Mais do que traição, foi um erro. As fileiras revoltosas, graças a essa atitude desprezível do governo, foram engrossadas por todos os gaúchos que, até aquela data, haviam se mantido indiferentes à contenda. A luta armada, que poderia ter findado naquele momento, por causa de um grande erro político, duraria mais nove anos. Os estadistas do império não tinham capacidade para compreender a grandeza da alma gaúcha. A derrota do Famfa foi uma derrota material para os farrapos e uma derrota moral e política para os imperiais. Ganhando, Bento Manuel Ribeiro perdeu; perdendo, Bento Gonçalves ganhou.
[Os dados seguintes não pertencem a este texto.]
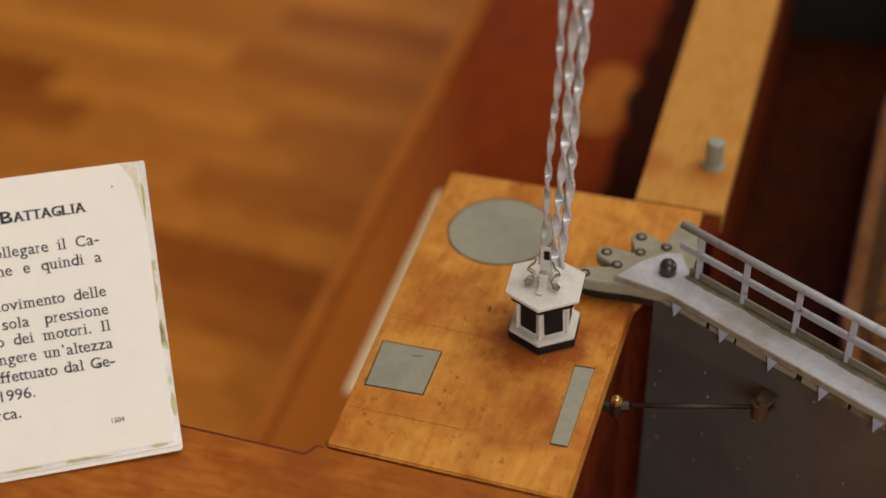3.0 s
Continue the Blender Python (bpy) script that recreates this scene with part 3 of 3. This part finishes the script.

E tal foi essa verdade, que o exército farroupilha, ao comando do General Netto, obtinha a formidável vitória de Seival, poucos dias depois, e proclamava a independência do Rio Grande do Sul, que passou a constituir uma nação separada, sob governo republicano, com o nome de Piratiny (11.08.1836). Começou, então, a era de ouro para os revoltosos; suas vitórias contavam-se umas sobre as outras; dominavam, então, todo o Rio Grande. O ano de 1838, então, foi francamente favorável à nova república. Era, pois, de justiça, que encerrassem com grandes festas esse ano. E a maior delas foi a posse de Bento Gonçalves da Silva que, depois de ter sido considerado perdido, volta à pátria e assume a presidência da república que, apesar de não ter sido fundada por ele é, contudo, a forma de governo que impera em sua terra, porque as circunstâncias da guerra assim o exigiram. Não era, mas ia fazer-se republicano e dirigir a república, provando, assim, o seu grande amor ao Brasil uno, federado e forte. Esse patriotismo foi ele quem acendeu em todos os peitos. Quando Bento Gonçalves foi promovido a general, ele já o era no consenso unânime dos campeadores gaúchos – soldados ou não – dos grandes generais brasileiros que lutavam a seu lado e por todos os que o conheciam por dura experiência e pelo seu valor incomparável como guerreiro.